That was easily the most realistic speech that we have heard from the Government Benches in this debate.
I have learned two things about temporary legislation introduced over the years. The first is that it is rarely temporary. In the end, it is usually extended or converted into a more permanent form, which is why we need to consider the Bill carefully. The second thing is that temporary legislation is usually bad legislation, drafted too quickly, scrutinised too little and with implications that are not easily understood. We already know that the Bill has a life beyond 12 months. We have been told by the Chancellor, quite openly, that some of its provisions may be translated into the major banking reform Bill, which will be presented to us after Easter. We know, too, just how loosely drafted the Bill is, thanks to the excellent speech by the shadow Chancellor. We see the wide-ranging powers that are being taken, not simply over banks, but over building societies.
The key to the Bill is clause 2(2), under which the Chancellor is taking formidable powers to nationalise any bank and prop up any building society, which can be exercised for two purposes. The first is for
"maintaining the stability of the UK financial system" where there is
"a serious threat to its stability", while the second is for
"protecting the public interest in circumstances where financial assistance has been provided".
We have spent too little time in the Chamber talking about this, because we have had so little time, but nowhere in the Bill are those terms defined. What do we mean by "financial stability"? How do we define a "serious threat to financial stability"?
That takes us back to the untested premise of the Government's original authorisation of an operation of lending of last resort. The Chancellor concluded that there was systemic risk. He did not show us what that risk was, he did not define it and he did not have it externally validated. Indeed, he did not do anything to allay the suspicion that some of the systemic risk was to the Government's political stability in the run-up to a general election.

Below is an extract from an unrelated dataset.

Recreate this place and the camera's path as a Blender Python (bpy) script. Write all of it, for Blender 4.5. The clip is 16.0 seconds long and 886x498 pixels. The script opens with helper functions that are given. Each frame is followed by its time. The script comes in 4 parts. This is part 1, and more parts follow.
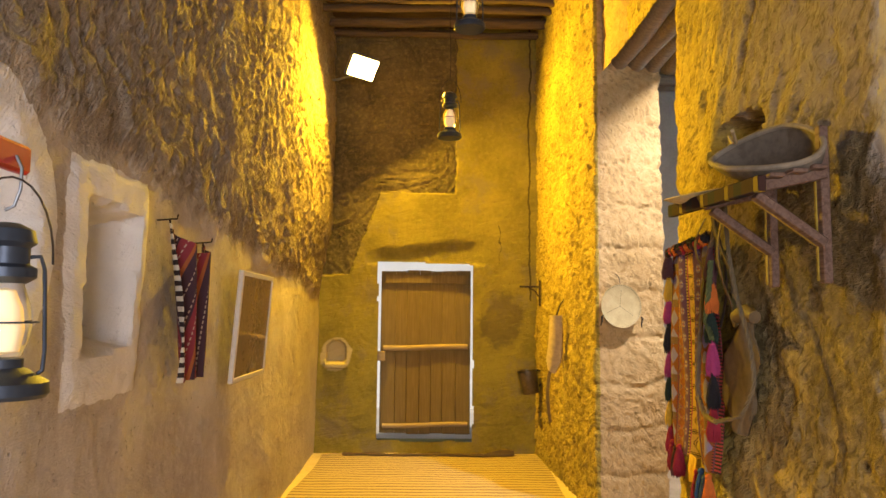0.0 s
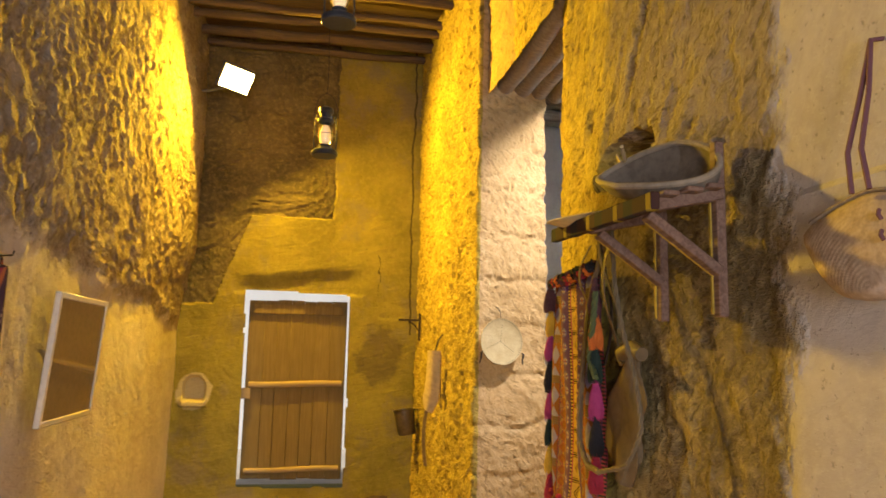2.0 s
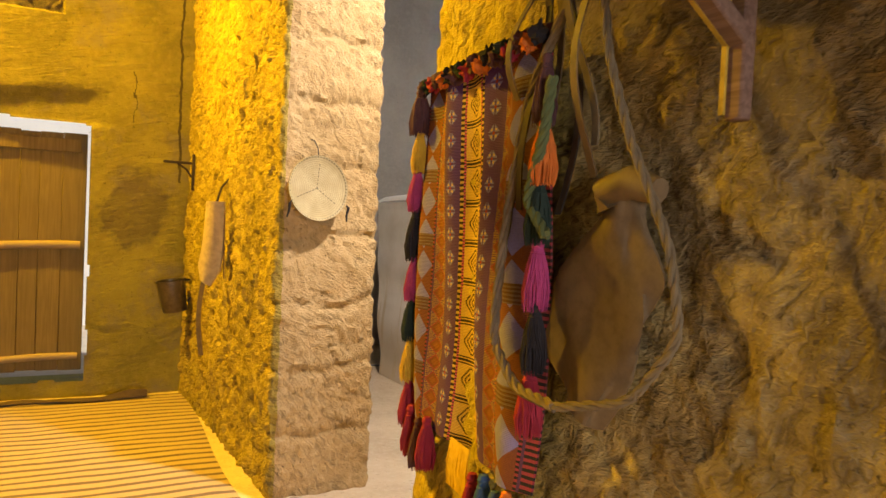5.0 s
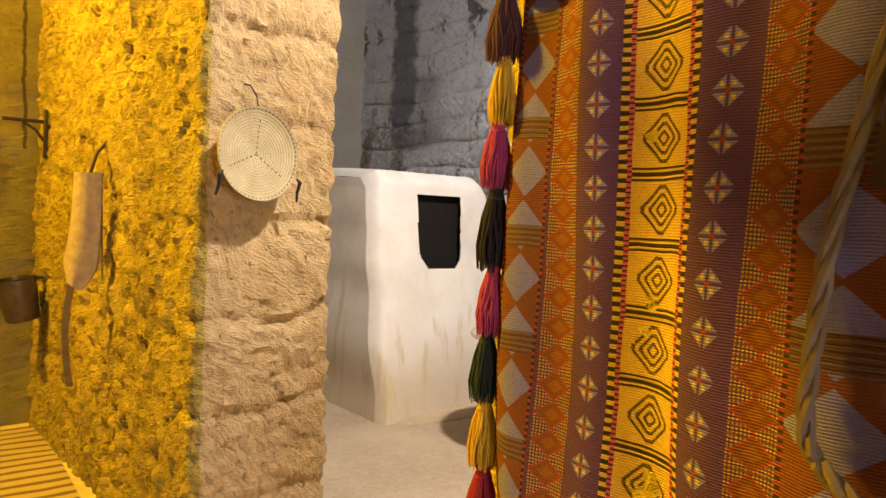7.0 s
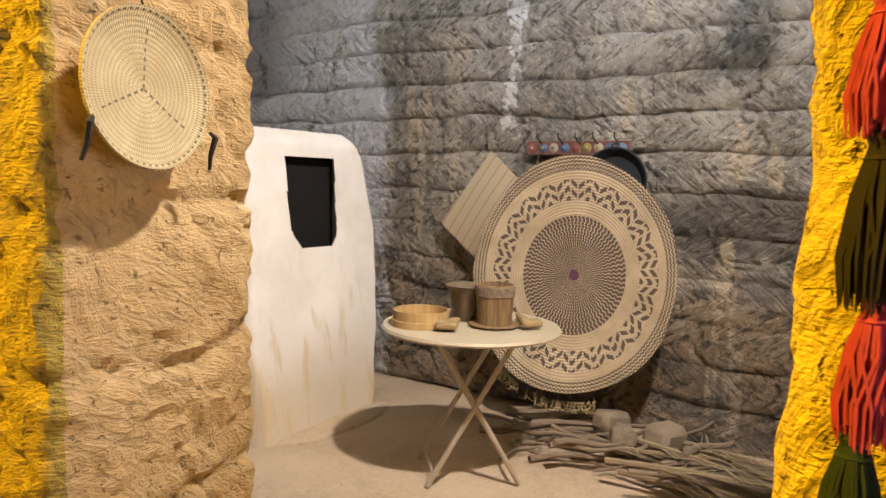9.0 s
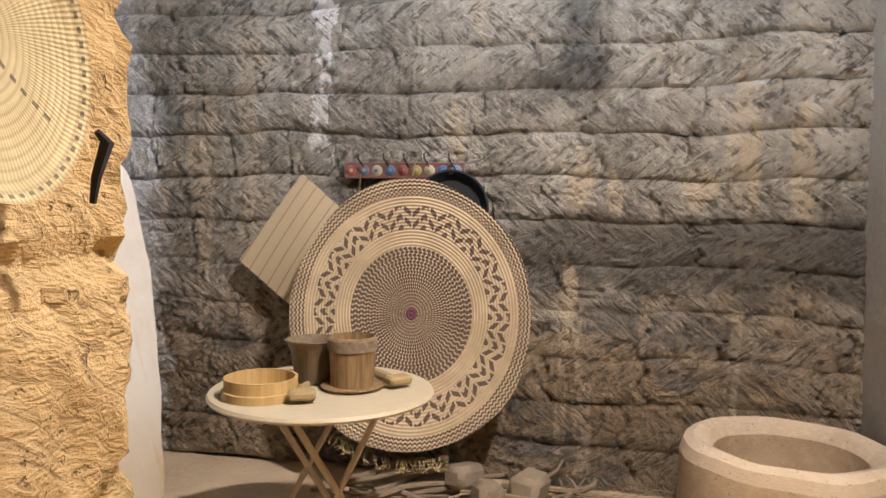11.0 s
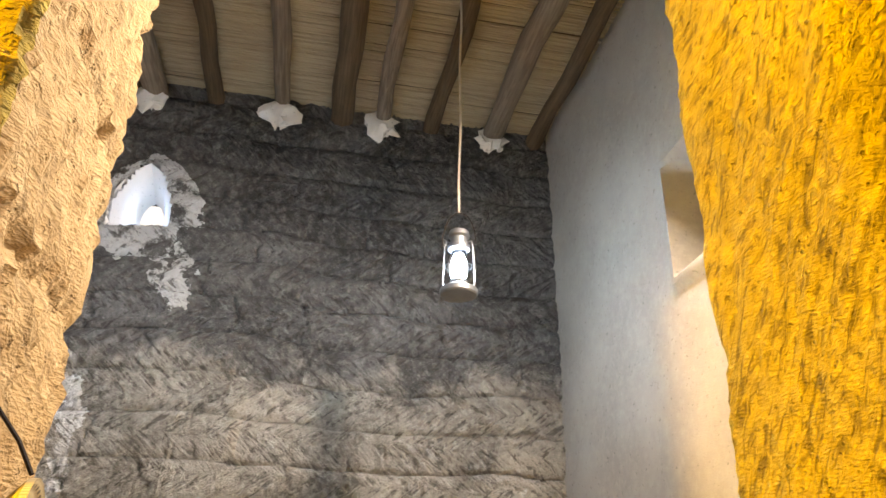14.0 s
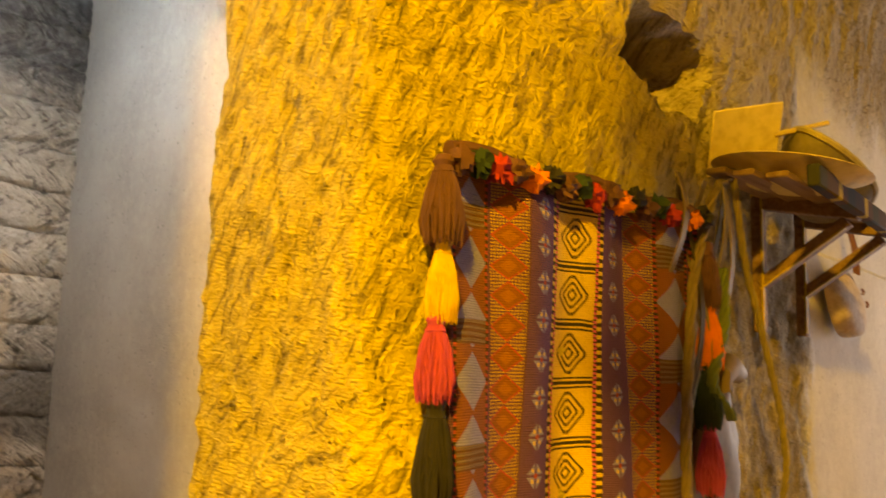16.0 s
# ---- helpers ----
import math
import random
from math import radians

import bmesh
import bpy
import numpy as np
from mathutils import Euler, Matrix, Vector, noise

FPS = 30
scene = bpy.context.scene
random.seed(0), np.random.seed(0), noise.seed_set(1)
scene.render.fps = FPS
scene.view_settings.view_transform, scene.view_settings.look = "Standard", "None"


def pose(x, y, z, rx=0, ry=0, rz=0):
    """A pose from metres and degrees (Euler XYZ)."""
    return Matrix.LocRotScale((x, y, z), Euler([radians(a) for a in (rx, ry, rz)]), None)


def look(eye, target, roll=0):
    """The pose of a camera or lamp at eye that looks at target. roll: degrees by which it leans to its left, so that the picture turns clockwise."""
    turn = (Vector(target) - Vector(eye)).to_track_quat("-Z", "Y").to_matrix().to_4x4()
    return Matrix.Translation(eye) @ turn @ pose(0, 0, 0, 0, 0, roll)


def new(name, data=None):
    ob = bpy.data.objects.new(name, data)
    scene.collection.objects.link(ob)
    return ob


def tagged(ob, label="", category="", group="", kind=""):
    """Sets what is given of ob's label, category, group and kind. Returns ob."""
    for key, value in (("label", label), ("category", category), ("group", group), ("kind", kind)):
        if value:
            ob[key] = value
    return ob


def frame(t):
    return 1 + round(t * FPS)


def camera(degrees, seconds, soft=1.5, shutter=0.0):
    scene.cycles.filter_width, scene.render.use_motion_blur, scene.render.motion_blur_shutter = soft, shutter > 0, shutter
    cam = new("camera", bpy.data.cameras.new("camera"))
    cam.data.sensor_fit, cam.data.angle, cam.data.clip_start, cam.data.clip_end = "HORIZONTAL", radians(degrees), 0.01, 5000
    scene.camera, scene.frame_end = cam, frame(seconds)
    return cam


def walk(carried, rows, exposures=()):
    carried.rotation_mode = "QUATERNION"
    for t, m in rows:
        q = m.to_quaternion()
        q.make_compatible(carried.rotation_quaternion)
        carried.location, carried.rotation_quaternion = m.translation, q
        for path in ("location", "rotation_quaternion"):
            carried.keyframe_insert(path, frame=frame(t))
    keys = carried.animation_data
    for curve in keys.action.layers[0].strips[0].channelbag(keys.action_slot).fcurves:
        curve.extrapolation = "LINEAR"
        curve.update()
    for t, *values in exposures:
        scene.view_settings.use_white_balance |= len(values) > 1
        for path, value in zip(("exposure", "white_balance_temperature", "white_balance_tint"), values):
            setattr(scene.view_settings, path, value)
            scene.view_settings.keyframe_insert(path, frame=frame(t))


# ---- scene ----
cam = camera(63.1, 16.0, shutter=0.2)
PATH = [
    (0, (-0.021, 0.573, 1.539), (0.029, 2.564, 1.719), 0.6),
    (0.5, (-0.034, 0.596, 1.552), (0.053, 2.577, 1.813), 0.2),
    (1, (-0.052, 0.668, 1.554), (0.094, 2.639, 1.863), 0.1),
    (1.5, (0.013, 0.802, 1.533), (0.234, 2.763, 1.86), 0.1),
    (2, (0.128, 1.001, 1.535), (0.479, 2.95, 1.816), 1.3),
    (2.5, (0.217, 1.203, 1.504), (0.781, 3.112, 1.699), 1.9),
    (3, (0.266, 1.465, 1.5), (1.06, 3.296, 1.626), 1.5),
    (3.5, (0.3, 1.705, 1.47), (1.153, 3.514, 1.496), 1.7),
    (4, (0.369, 1.974, 1.485), (1.211, 3.787, 1.445), 2.3),
    (4.5, (0.341, 2.273, 1.473), (1.22, 4.069, 1.417), 2.8),
    (5, (0.338, 2.55, 1.45), (1.276, 4.315, 1.388), 2.7),
    (5.2, (0.348, 2.671, 1.442), (1.293, 4.433, 1.376), 2.6),
    (7.3, (0.402, 3.839, 1.443), (1.721, 5.338, 1.335), 2.9),
    (7.5, (0.416, 3.945, 1.432), (1.771, 5.413, 1.322), 2.9),
    (7.9, (0.436, 4.21, 1.442), (1.877, 5.593, 1.329), 2.6),
    (8, (0.439, 4.263, 1.448), (1.9, 5.623, 1.327), 2.5),
    (8.5, (0.496, 4.511, 1.435), (2.048, 5.763, 1.276), 2.2),
    (9, (0.588, 4.736, 1.442), (2.233, 5.858, 1.254), 1.6),
    (9.2, (0.613, 4.818, 1.436), (2.3, 5.874, 1.239), 1.5),
    (11.3, (0.914, 5.62, 1.455), (2.889, 5.93, 1.417), 0.7),
    (11.5, (0.911, 5.656, 1.465), (2.897, 5.896, 1.486), 0.8),
    (12, (0.82, 5.648, 1.489), (2.804, 5.745, 1.722), 1.2),
    (12.5, (0.684, 5.64, 1.508), (2.639, 5.626, 1.929), 0.6),
    (13, (0.612, 5.697, 1.617), (2.515, 5.598, 2.224), 0.3),
    (13.5, (0.585, 5.785, 1.644), (2.412, 5.558, 2.425), 0.7),
    (14, (0.568, 5.821, 1.663), (2.33, 5.481, 2.547), 1.1),
    (14.5, (0.57, 5.806, 1.651), (2.31, 5.297, 2.497), 1.6),
    (15, (0.589, 5.76, 1.629), (2.3, 4.961, 2.288), 1.8),
    (15.5, (0.604, 5.709, 1.607), (2.182, 4.564, 2.055), 2.1),
    (16, (0.583, 5.643, 1.591), (1.957, 4.213, 1.854), 2.0),
]
walk(cam, [(t, look(eye, target, roll)) for t, eye, target, roll in PATH], [(0.0, 0.0, 6250, 9), (3.0, 0.0, 6250, 9), (5.0, 0.1, 6800, 10), (8.0, 0.0, 6600, 10), (11.5, 0.1, 6400, 11), (13.5, 0.0, 6800, 10), (15.5, 0.0, 7500, 11), (16.0, 0.05, 7500, 11)])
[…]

We have had endless discussion about systemic risk without any of us being clear about how we should measure the threat. We need that clarity; otherwise any bank with a significant number of UK customers or any building society will come hammering on the door, saying that there is a threat to the UK financial system. We need to be clear about what that threat is. Is it a series of bank failures—a domino effect through a range of building societies—or a threat to the integrity of the clearing system? We need to be much clearer.
We also need to be clear about who decides whether there is a systemic threat. Under the Bill, it is simply for the Chancellor to decide, all on his own. That is wrong. As the Treasury Committee concluded, the Bank of England should advise the Chancellor. Of course he has to authorise public money to support a particular operation, but he should have to do so on the advice of the Bank of England.
The other thing that I want to concentrate on is the extraordinary provisions in clause 11, which I asked the Chancellor about yesterday. I asked him what a clause enabling him to give any amount of money to any building society that might need financial assistance was doing in the Bill. He said that he thought it "prudent" to include such a clause. That was the only explanation that we had. He said that he would speak about clause 11 today, but he skipped it altogether. Clause 11 is the most extraordinary clause. It empowers the Chancellor to alter any enactment, without any restraint or definition of terms and conditions, and simply to apply public money to any building society that he deems ready to receive it. There is no explanation for that.
This is a bad Bill, for three reasons. First, it says that it is temporary, but it is not going to be temporary—on that, at least, I can agree with Jim Cousins. The Swedish had their banking crisis in 1991, when they nationalised the biggest bank in Sweden, which is still partly publicly owned today, 16 years later. British Leyland was publicly owned for 13 years. We are going to be stuck with Northern Rock for a great number of years, but we have seen no timetable either for the repayment of the money that we have lent or for managing the exit. Indeed, shareholders have seen no timetable for paying them the compensation that they look forward to.
Secondly, the Bill is not a specific measure—a fact that my hon. Friend Mr. Osborne brought out so clearly. It takes general powers, but I am not at all persuaded that hurrying to do that is a good thing. If there is a specific problem that has to be dealt with in an emergency, let us deal with it, rather than taking such sweeping general powers in such a rush.
The third reason I oppose the Bill is that it sends out the most appalling message from the British financial system, which is that any bank or building system, however incompetent its directors or however great the regulatory failure of its supervisors, will now come to the door of the Chancellor and ask to be bailed out. This is bad legislation.